- Born: Corinne Marie Brondino 1970 (age 55–56) Los Angeles, United States
- Genres: Folk, Americana
- Occupations: Singer-songwriter, guitarist
- Instrument: Acoustic guitar
- Label: Make Records
- Website: corinnewest.com

= Corinne West =

American singer-songwriter

Corinne West (born 1970) is an American singer-songwriter and acoustic guitarist. She was born and raised in California.

==Biography==
At 15, while in school at Claremont High, West left home with guitar in hand to travel across America in a converted school bus. She sang in hard rock bands in Los Angeles when she was a teenager. West studied theater while enrolled at Feather River College in her mid-twenties.
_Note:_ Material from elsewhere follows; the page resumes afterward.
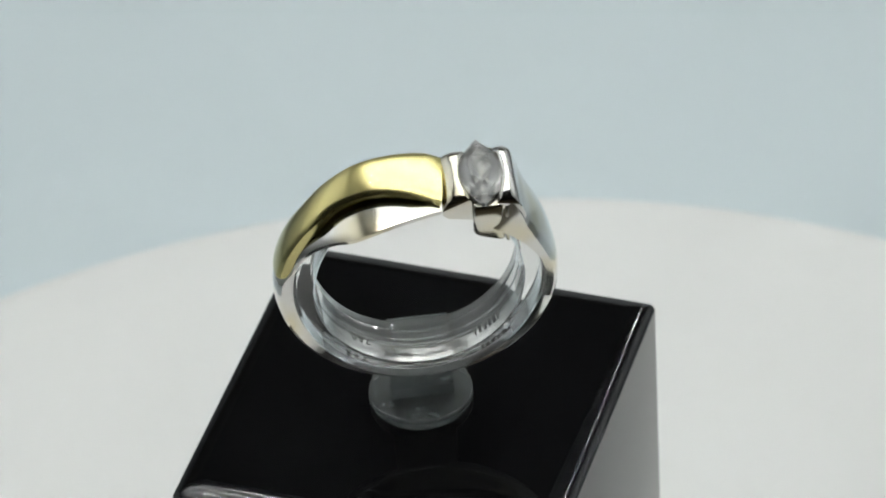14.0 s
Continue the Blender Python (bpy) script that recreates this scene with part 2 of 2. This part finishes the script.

She restored antique biplane wings, worked as a stonemason in the rural mountains of California, and opened a fine art business in fused-glass and metal in Quincy, located in the Sierra Nevada mountains, with David Duskin (born 1974), a blacksmith.

She is known for her singing and original songwriting which is based in Americana music. Her songwriting has met with much critical acclaim and secured her a position as a finalist in the 2005 New Folk competition at the Kerrville Folk Festival. In July 2006, West was featured in an interview on the BBC Radio 2 program, Bob Harris Country, which led to a tour of England and Ireland in early 2007.

West's debut CD, Bound For the Living, was released in 2004. Her second album, Second Sight, which followed it in 2007, featured a number of notable guests, including dobro player Jerry Douglas, mandolinist Mike Marshall, and Darol Anger on fiddle. In 2009 she released a third CD, The Promise, which she co-produced with Doug Cox and recorded in Canada.

West has toured extensively, which have included performances at acclaimed festivals and clubs through the United States and abroad. In 2010 and 2011 she toured extensively as a duo with fellow songwriter and guitarist Kelly Joe Phelps. The pair released a CD in 2010 entitled Magnetic Skyline.

In 2013, West began touring with her newly formed band featuring Pam Delgado (née Pamela Denise Delgado; born 1964) and Jeri Jones (née Jeri Ellen Jones; born 1958) from Blame Sally.

== Discography ==
- Bound for the Living, Make Records, (2004);
- Second Sight, Make Records (2007)
- The Promise, Make Records (2009);
- Magnetic Skyline, with Kelly Joe Phelps, Make Records (2010);
- Starlight Highway, Make Records (2015);

== Collaborators ==
- Doug Cox and recorded in Canada
- Kelly Joe Phelps

== Family ==
West was born in Los Angeles to Jim Donald Brondino (born 1942), an educator, and Jeanne Marie Anderson, an author (maiden; born 1942). They divorced in 1983. West has a younger brother, Darin Brondino. Corinne – under her birth surname, on November 3, 1999, in Quincy – married artist David Urquhart Duskin (born 1974).